What's happening to our country?
This isn’t Iraq or Afghanistan or any other Third World country, but you wouldn’t know it after unlawful events unfolded around the nation the past week.
Major cities in the United States of America from coast to coast came under attack last week following the tragic death of a black man by a white police officer Monday, May 25. The attacks came, not from forces outside our country, but from loosely organized domestic terrorists bent on fomenting riots and destruction in our cities.
The death of George Floyd at the hands of a Minneapolis, Minn., police officer last week is something we can all agree was a terrible thing to happen. The 46-year-old unarmed black man died at the hands of white officer Derek Chauvin who had his knee on the neck of Floyd for over eight minutes, forcing his head into the pavement. Floyd already had been restrained with handcuffs and then ended up on the ground. Chauvin has been charged with manslaughter and third- degree murder in the death of Floyd who died at the hospital.
What happened in the days and nights following this horrific event that was captured with cell phone and network television video was beyond comprehension. Minneapolis was the first major city to experience totally out-of-control looting, rioting and destruction of private and public property by angry mobs. What started as a protest over what happened to Floyd quickly turned into a riot with the burning of buildings and police vehicles. Sadly, the city seemed totally unprepared as there was a lack of law enforcement or fire department presence.
Minneapolis police were forced to abandon a precinct headquarters building as the unruly crowd set it on fire. Some officers retreated to the roof and had to be plucked off with helicopters. It reminds you of the time in 1975 when the United States pulled out of South Vietnam and the last remaining staff and military guards had to be rescued off the roof of the U.S. embassy by helicopters. The two similar incidents both had bad endings.
Minneapolis Mayor Jacob Frey brushed off the precinct incident, saying it was just a bunch of bricks, totally missing the symbolic significance of the law enforcement retreat and subsequent loss of city property. It was sickening to watch unabated destruction and looting of private businesses that people, including many minorities, have worked years to build up. An estimated 170 businesses, including some large box stores, were lost in that one Wednesday night of burning and looting by criminals whose furthest thoughts did not include George Floyd. They just used his unlawful death at the hands of a white police officer as an excuse to commit these crimes.
This scene was to be repeated dozens of times as violence quickly spread to other large cities across our country for the next several nights after agitators saw what happened in Minneapolis and received their well-coordinated marching orders from their suspected Antifa handlers. In the heat of the moment, even journalists covering these violent events were subject to attacks as they attempted to do their jobs of informing the public.

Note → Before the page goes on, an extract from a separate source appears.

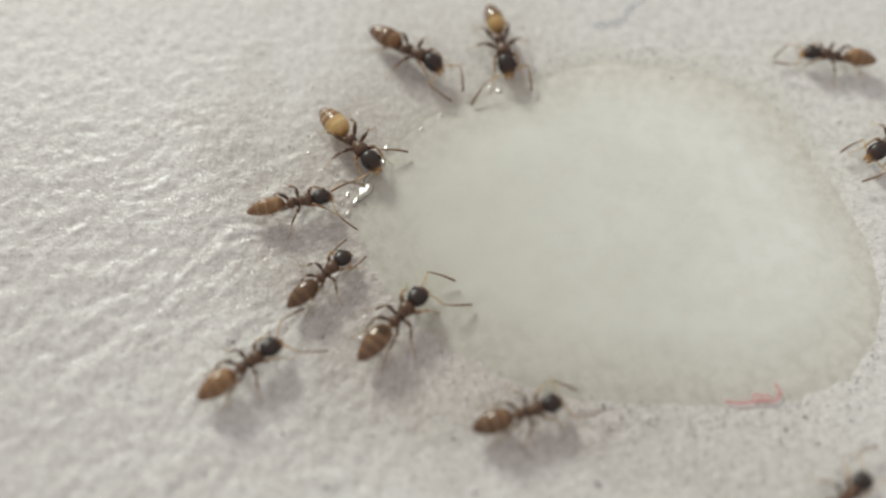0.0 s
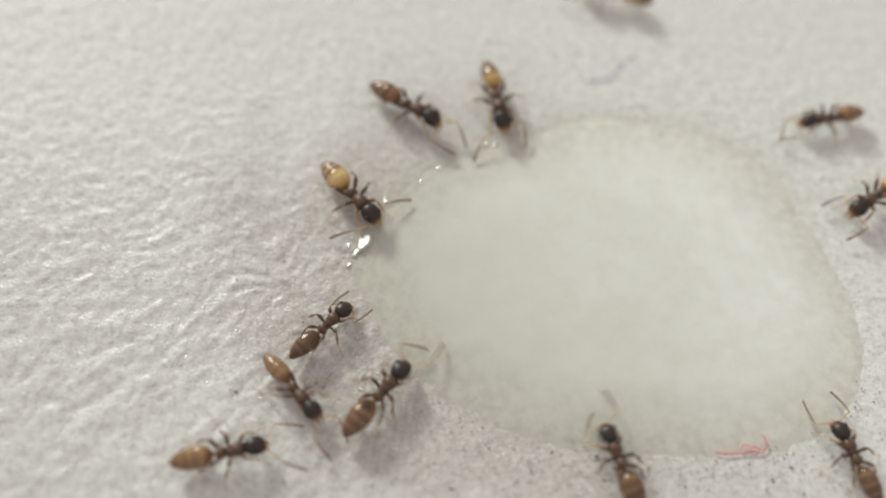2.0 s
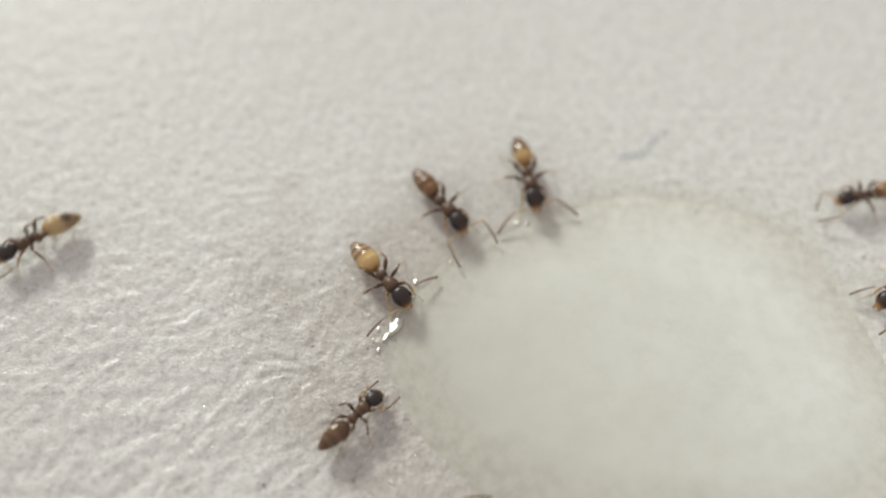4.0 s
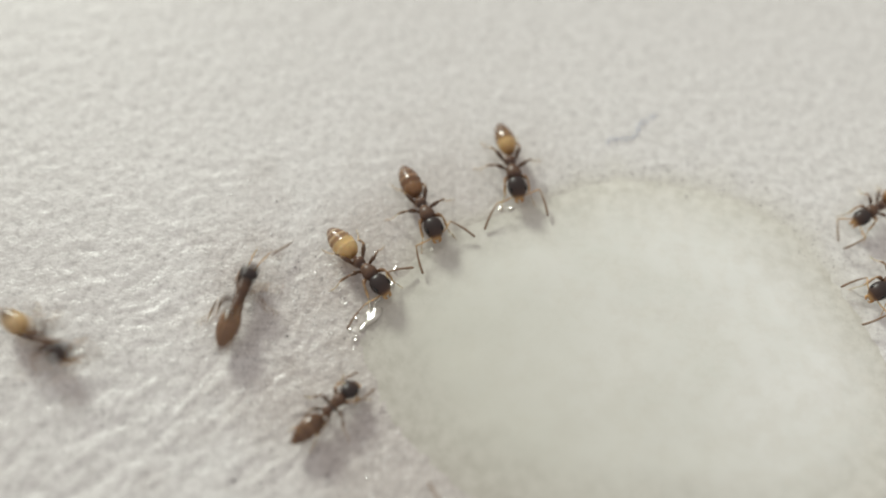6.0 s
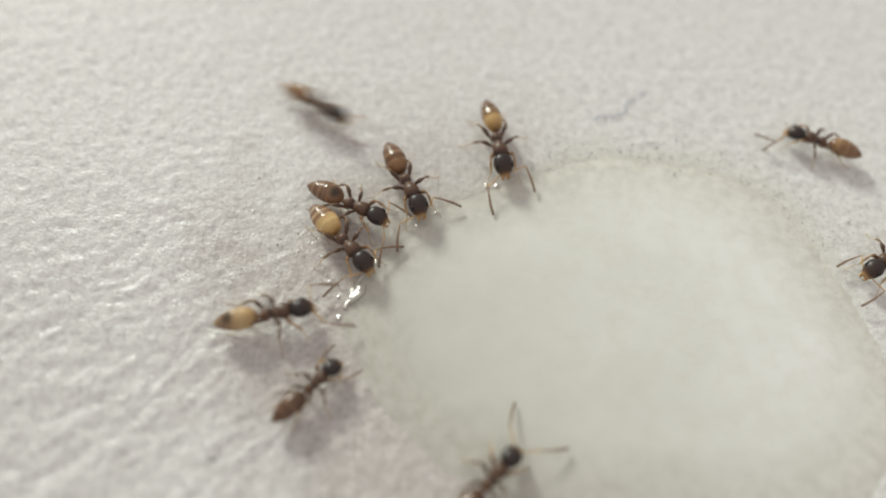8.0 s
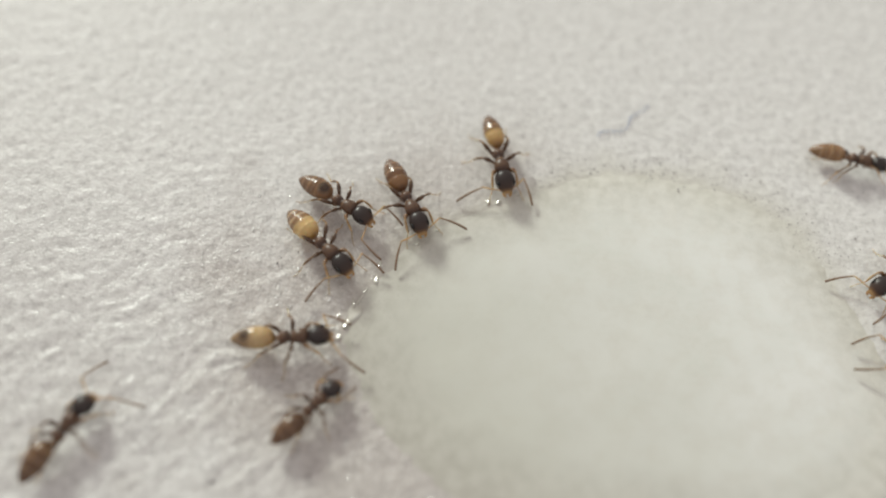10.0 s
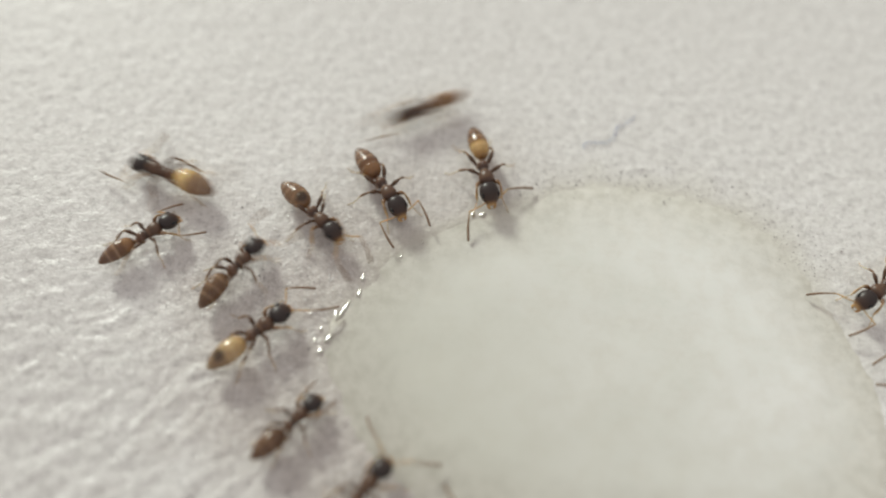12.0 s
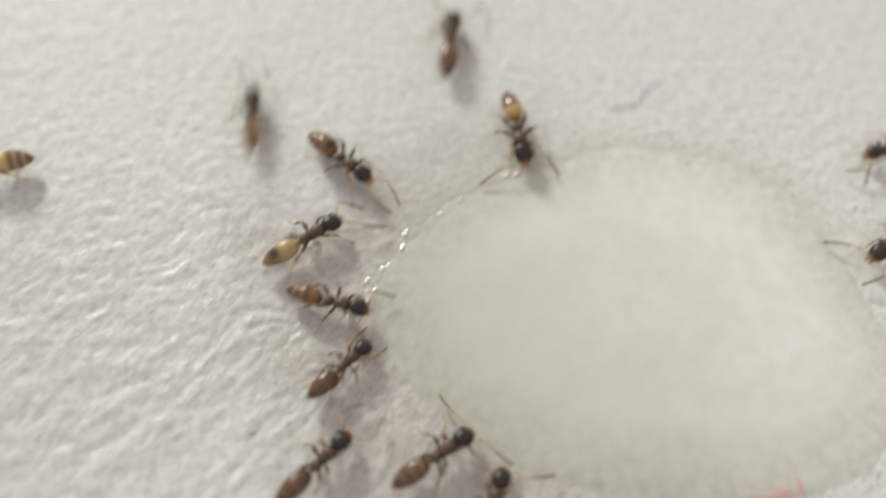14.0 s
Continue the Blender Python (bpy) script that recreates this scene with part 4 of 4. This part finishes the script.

It was highly disturbing to see demonstrators outside the White House turn violent and attempt to storm protective lines formed by Secret Service and National Park officials. We don’t know what these people were thinking because the White House is highly defended.
Sadly, these nationwide riots reached into South Dakota last Sunday night when a peaceful march of 1,000 people in Sioux Falls turned violent in the evening. At the Empire Mall several businesses had windows broken by rioters throwing rocks, which should never happen here.
Gov. Kristi Noem called up units of the S.D. Army National Guard to restore order, saying this kind of violence and destruction of property would not be tolerated in South Dakota. Some of these Sioux Falls rioters were reportedly bussed in from Fargo, N.D., where riots were held there the previous evening. Good call, Guv.
It’s obvious this looting, burning and destruction in our country is about more than the death of a black man at the hands of a white police officer. Everyone knows that was wrong and the perpetrators will be rightly punished. We have a much larger problem in that the enemy within must be rooted out now.
It is becoming more obvious every day that someone wants to demonize law enforcement and start a race war in our country. We can’t allow this to happen. Lawful protests have turned into unlawful, criminal activity. Lost in all this is that we are still in the middle of a pandemic, and, oh yes, last Friday we launched a rocket with two astronauts aboard for the first time in 10 years. It successfully docked with the space station 19 hours later.